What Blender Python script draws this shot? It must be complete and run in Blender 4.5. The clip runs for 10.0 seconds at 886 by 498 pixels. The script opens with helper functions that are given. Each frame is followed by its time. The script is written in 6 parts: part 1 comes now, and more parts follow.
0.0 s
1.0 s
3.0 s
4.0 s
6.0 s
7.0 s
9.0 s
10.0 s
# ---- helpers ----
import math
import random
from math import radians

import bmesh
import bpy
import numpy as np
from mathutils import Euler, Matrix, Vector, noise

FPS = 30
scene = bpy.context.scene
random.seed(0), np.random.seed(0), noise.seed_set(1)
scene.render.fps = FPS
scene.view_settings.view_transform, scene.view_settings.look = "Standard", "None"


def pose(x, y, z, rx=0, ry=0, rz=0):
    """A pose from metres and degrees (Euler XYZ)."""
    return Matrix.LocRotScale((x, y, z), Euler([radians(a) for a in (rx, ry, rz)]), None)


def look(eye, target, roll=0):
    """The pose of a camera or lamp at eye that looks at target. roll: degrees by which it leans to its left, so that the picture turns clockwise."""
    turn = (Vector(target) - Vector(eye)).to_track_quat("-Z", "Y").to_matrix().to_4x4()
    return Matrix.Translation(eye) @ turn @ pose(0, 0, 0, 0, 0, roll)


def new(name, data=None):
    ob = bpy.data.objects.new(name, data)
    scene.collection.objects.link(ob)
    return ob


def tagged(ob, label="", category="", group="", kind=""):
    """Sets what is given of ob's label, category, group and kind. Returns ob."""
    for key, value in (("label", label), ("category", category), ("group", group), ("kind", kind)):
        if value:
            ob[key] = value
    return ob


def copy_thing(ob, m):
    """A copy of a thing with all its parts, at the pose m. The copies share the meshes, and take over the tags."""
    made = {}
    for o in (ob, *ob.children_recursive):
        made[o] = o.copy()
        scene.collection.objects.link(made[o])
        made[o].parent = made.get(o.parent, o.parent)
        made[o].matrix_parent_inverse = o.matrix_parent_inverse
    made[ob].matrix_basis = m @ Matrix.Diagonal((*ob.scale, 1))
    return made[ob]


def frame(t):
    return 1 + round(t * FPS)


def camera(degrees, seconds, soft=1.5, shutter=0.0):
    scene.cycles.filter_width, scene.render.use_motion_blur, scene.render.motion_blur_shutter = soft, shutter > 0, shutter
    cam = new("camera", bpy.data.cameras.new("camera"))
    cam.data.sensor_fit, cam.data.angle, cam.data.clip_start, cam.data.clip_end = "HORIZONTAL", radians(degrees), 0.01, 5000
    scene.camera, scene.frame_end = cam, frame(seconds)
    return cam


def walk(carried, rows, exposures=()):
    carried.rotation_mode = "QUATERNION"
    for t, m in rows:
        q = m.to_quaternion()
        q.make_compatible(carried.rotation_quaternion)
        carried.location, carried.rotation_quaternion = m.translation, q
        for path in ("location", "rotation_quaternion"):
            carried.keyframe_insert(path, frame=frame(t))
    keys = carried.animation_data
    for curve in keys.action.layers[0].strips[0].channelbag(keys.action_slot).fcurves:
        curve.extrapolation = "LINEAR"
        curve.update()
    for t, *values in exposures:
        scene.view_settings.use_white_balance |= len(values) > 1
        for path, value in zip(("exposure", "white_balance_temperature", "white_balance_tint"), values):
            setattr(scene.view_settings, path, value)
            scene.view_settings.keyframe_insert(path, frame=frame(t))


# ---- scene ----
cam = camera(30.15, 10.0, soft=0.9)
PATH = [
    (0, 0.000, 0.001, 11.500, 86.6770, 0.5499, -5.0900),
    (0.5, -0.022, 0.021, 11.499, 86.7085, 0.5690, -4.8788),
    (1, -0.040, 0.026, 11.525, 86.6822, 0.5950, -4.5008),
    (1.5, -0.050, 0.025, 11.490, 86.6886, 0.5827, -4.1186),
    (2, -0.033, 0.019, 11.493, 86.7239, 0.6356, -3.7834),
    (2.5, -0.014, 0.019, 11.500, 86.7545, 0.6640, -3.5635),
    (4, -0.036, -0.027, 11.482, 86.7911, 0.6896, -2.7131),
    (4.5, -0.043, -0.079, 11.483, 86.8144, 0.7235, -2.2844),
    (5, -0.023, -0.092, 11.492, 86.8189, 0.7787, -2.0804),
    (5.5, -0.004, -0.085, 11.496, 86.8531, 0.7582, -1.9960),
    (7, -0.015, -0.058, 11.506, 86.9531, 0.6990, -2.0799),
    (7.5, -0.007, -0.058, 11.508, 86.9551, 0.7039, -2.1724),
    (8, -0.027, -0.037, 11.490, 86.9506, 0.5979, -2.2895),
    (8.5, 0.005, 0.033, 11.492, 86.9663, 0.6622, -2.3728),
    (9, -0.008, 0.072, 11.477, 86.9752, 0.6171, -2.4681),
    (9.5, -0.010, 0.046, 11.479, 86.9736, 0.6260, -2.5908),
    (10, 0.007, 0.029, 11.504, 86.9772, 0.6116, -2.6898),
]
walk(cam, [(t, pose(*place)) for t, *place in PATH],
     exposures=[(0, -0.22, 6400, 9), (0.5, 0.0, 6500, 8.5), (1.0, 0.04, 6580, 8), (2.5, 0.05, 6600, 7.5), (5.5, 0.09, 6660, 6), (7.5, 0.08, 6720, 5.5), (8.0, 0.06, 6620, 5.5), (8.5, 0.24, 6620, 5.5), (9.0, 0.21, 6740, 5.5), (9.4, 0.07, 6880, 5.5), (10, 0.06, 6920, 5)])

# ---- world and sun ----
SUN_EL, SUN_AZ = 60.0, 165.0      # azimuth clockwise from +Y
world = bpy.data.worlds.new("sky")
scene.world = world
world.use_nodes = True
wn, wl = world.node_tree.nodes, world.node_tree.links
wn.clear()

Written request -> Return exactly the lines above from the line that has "q.make_compatible(carried.rotation_quaternion)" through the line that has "setattr(scene.view_settings, path, value)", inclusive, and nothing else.

Output of the exercise ->
        q.make_compatible(carried.rotation_quaternion)
        carried.location, carried.rotation_quaternion = m.translation, q
        for path in ("location", "rotation_quaternion"):
            carried.keyframe_insert(path, frame=frame(t))
    keys = carried.animation_data
    for curve in keys.action.layers[0].strips[0].channelbag(keys.action_slot).fcurves:
        curve.extrapolation = "LINEAR"
        curve.update()
    for t, *values in exposures:
        scene.view_settings.use_white_balance |= len(values) > 1
        for path, value in zip(("exposure", "white_balance_temperature", "white_balance_tint"), values):
            setattr(scene.view_settings, path, value)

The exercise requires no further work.